**COLLECTED DATA**
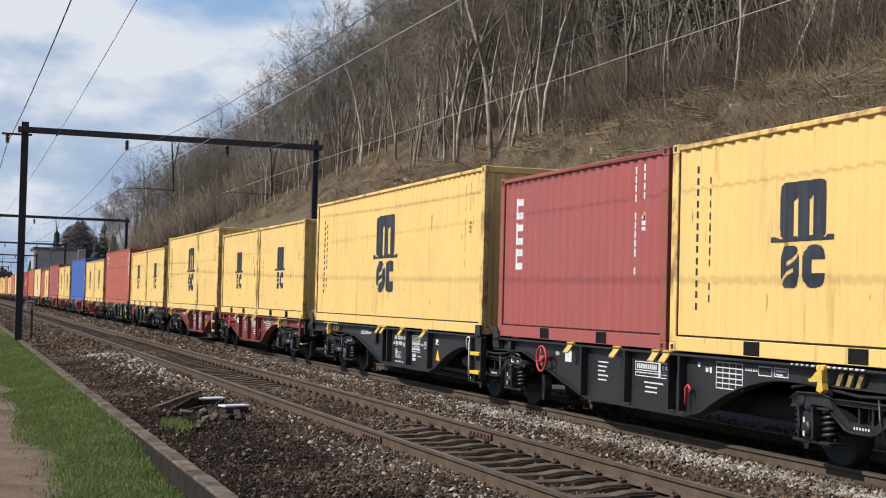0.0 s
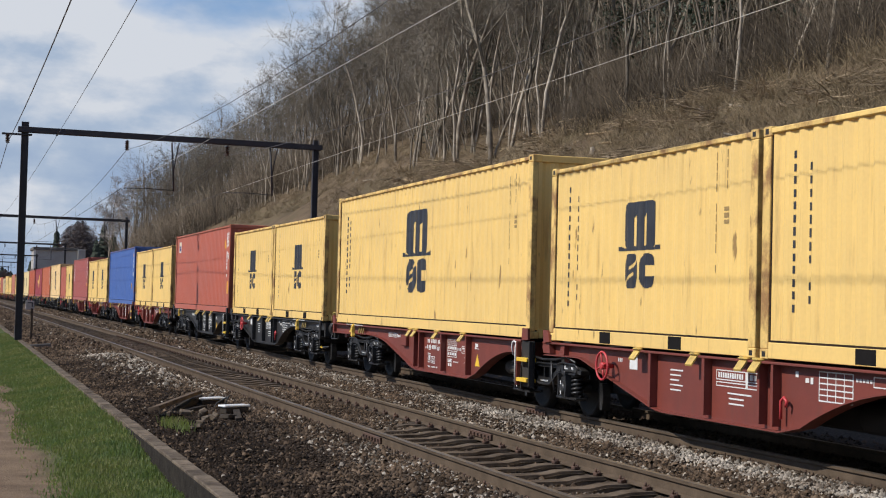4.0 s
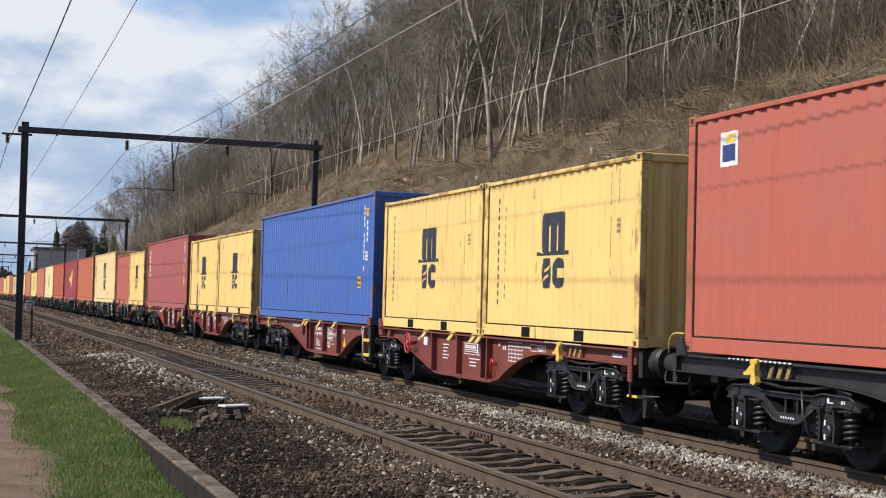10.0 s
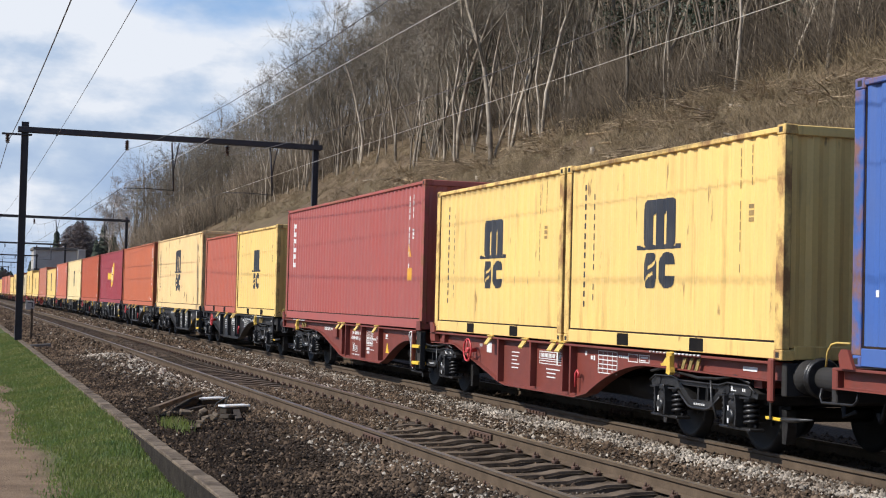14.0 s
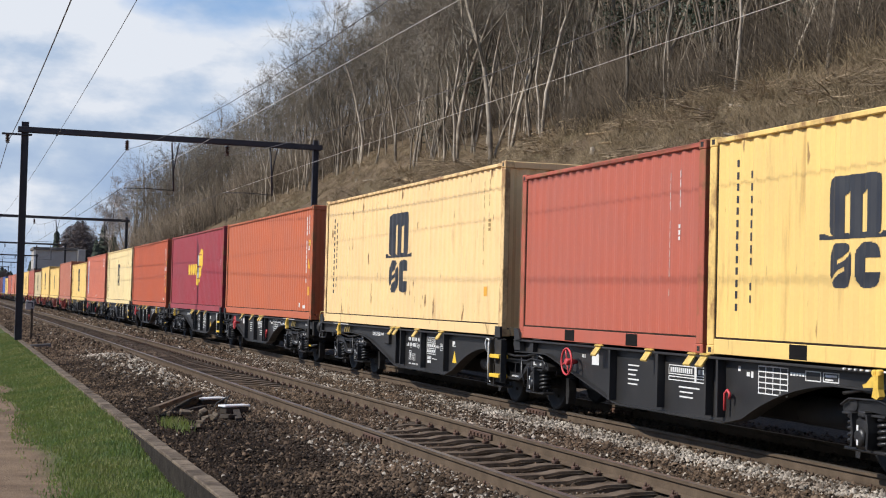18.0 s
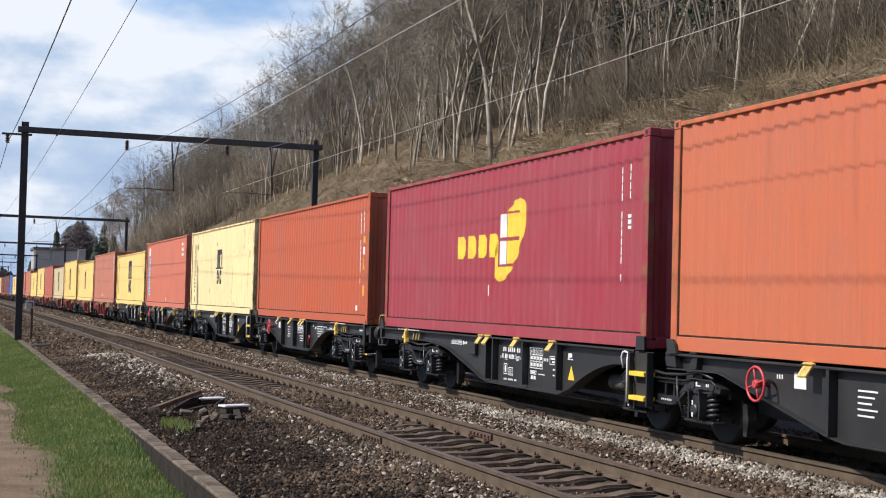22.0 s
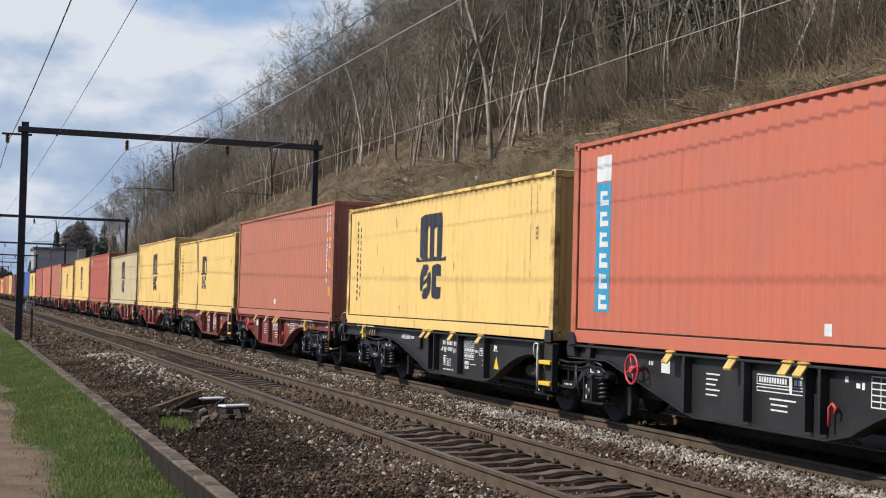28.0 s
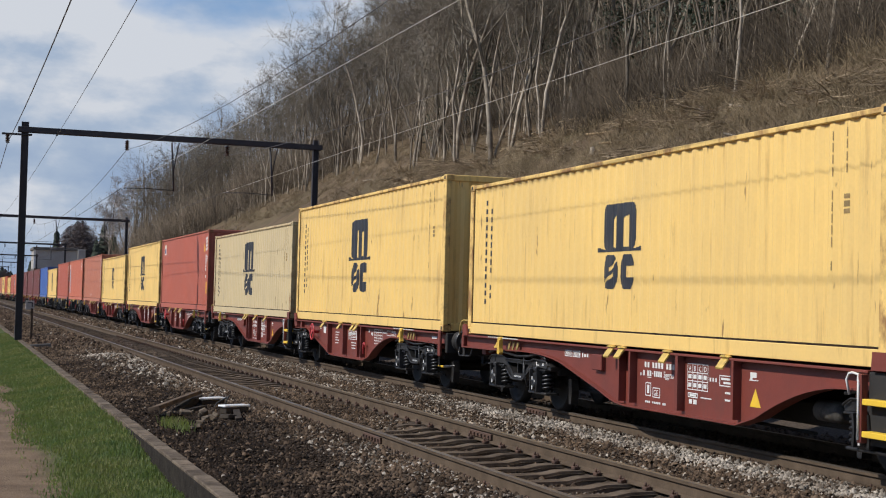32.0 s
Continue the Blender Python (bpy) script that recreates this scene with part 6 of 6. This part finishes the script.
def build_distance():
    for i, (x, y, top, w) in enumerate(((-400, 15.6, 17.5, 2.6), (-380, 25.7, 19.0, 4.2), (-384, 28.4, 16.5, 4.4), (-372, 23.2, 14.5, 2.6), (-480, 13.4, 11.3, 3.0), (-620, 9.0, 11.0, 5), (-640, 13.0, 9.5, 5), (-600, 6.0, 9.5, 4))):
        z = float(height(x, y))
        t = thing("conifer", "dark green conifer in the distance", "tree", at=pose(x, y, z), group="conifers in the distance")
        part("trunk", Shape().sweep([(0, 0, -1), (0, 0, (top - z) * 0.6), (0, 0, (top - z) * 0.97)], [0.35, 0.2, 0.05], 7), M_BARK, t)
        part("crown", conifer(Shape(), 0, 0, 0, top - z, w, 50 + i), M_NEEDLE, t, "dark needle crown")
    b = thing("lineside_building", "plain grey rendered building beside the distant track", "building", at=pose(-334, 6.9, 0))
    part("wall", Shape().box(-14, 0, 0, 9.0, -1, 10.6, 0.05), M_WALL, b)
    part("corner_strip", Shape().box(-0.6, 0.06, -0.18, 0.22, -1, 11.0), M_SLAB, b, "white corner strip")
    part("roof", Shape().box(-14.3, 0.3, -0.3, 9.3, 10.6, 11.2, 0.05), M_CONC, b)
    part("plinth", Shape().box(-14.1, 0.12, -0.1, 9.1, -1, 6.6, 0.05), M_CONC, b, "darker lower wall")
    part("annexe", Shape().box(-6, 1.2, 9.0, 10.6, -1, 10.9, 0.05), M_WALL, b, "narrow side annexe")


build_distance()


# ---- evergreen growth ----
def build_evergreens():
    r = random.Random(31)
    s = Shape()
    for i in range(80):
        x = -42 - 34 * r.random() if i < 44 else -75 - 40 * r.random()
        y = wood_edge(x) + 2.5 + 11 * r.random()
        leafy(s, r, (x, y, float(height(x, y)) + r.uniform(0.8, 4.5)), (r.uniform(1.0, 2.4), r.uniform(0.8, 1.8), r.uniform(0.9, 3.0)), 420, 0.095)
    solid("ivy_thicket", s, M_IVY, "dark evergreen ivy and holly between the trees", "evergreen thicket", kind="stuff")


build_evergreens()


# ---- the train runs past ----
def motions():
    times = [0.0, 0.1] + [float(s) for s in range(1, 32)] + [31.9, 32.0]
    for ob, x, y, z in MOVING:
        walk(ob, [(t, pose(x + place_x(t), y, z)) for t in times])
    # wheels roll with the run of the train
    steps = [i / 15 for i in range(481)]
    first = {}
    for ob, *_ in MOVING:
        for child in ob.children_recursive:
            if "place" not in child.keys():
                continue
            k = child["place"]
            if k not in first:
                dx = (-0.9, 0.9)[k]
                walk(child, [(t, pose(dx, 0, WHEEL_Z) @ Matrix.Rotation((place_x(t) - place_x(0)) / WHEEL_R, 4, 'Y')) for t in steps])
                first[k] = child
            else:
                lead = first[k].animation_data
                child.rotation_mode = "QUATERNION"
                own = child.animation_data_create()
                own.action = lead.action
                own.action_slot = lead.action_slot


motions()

**THE EXERCISE**
Copy each line in full and exactly, omitting any picture.

**ANSWER TO THIS TASK**
0.0 s
4.0 s
10.0 s
14.0 s
18.0 s
22.0 s
28.0 s
32.0 s
Continue the Blender Python (bpy) script that recreates this scene with part 6 of 6. This part finishes the script.
def build_distance():
    for i, (x, y, top, w) in enumerate(((-400, 15.6, 17.5, 2.6), (-380, 25.7, 19.0, 4.2), (-384, 28.4, 16.5, 4.4), (-372, 23.2, 14.5, 2.6), (-480, 13.4, 11.3, 3.0), (-620, 9.0, 11.0, 5), (-640, 13.0, 9.5, 5), (-600, 6.0, 9.5, 4))):
        z = float(height(x, y))
        t = thing("conifer", "dark green conifer in the distance", "tree", at=pose(x, y, z), group="conifers in the distance")
        part("trunk", Shape().sweep([(0, 0, -1), (0, 0, (top - z) * 0.6), (0, 0, (top - z) * 0.97)], [0.35, 0.2, 0.05], 7), M_BARK, t)
        part("crown", conifer(Shape(), 0, 0, 0, top - z, w, 50 + i), M_NEEDLE, t, "dark needle crown")
    b = thing("lineside_building", "plain grey rendered building beside the distant track", "building", at=pose(-334, 6.9, 0))
    part("wall", Shape().box(-14, 0, 0, 9.0, -1, 10.6, 0.05), M_WALL, b)
    part("corner_strip", Shape().box(-0.6, 0.06, -0.18, 0.22, -1, 11.0), M_SLAB, b, "white corner strip")
    part("roof", Shape().box(-14.3, 0.3, -0.3, 9.3, 10.6, 11.2, 0.05), M_CONC, b)
    part("plinth", Shape().box(-14.1, 0.12, -0.1, 9.1, -1, 6.6, 0.05), M_CONC, b, "darker lower wall")
    part("annexe", Shape().box(-6, 1.2, 9.0, 10.6, -1, 10.9, 0.05), M_WALL, b, "narrow side annexe")


build_distance()


# ---- evergreen growth ----
def build_evergreens():
    r = random.Random(31)
    s = Shape()
    for i in range(80):
        x = -42 - 34 * r.random() if i < 44 else -75 - 40 * r.random()
        y = wood_edge(x) + 2.5 + 11 * r.random()
        leafy(s, r, (x, y, float(height(x, y)) + r.uniform(0.8, 4.5)), (r.uniform(1.0, 2.4), r.uniform(0.8, 1.8), r.uniform(0.9, 3.0)), 420, 0.095)
    solid("ivy_thicket", s, M_IVY, "dark evergreen ivy and holly between the trees", "evergreen thicket", kind="stuff")


build_evergreens()


# ---- the train runs past ----
def motions():
    times = [0.0, 0.1] + [float(s) for s in range(1, 32)] + [31.9, 32.0]
    for ob, x, y, z in MOVING:
        walk(ob, [(t, pose(x + place_x(t), y, z)) for t in times])
    # wheels roll with the run of the train
    steps = [i / 15 for i in range(481)]
    first = {}
    for ob, *_ in MOVING:
        for child in ob.children_recursive:
            if "place" not in child.keys():
                continue
            k = child["place"]
            if k not in first:
                dx = (-0.9, 0.9)[k]
                walk(child, [(t, pose(dx, 0, WHEEL_Z) @ Matrix.Rotation((place_x(t) - place_x(0)) / WHEEL_R, 4, 'Y')) for t in steps])
                first[k] = child
            else:
                lead = first[k].animation_data
                child.rotation_mode = "QUATERNION"
                own = child.animation_data_create()
                own.action = lead.action
                own.action_slot = lead.action_slot


motions()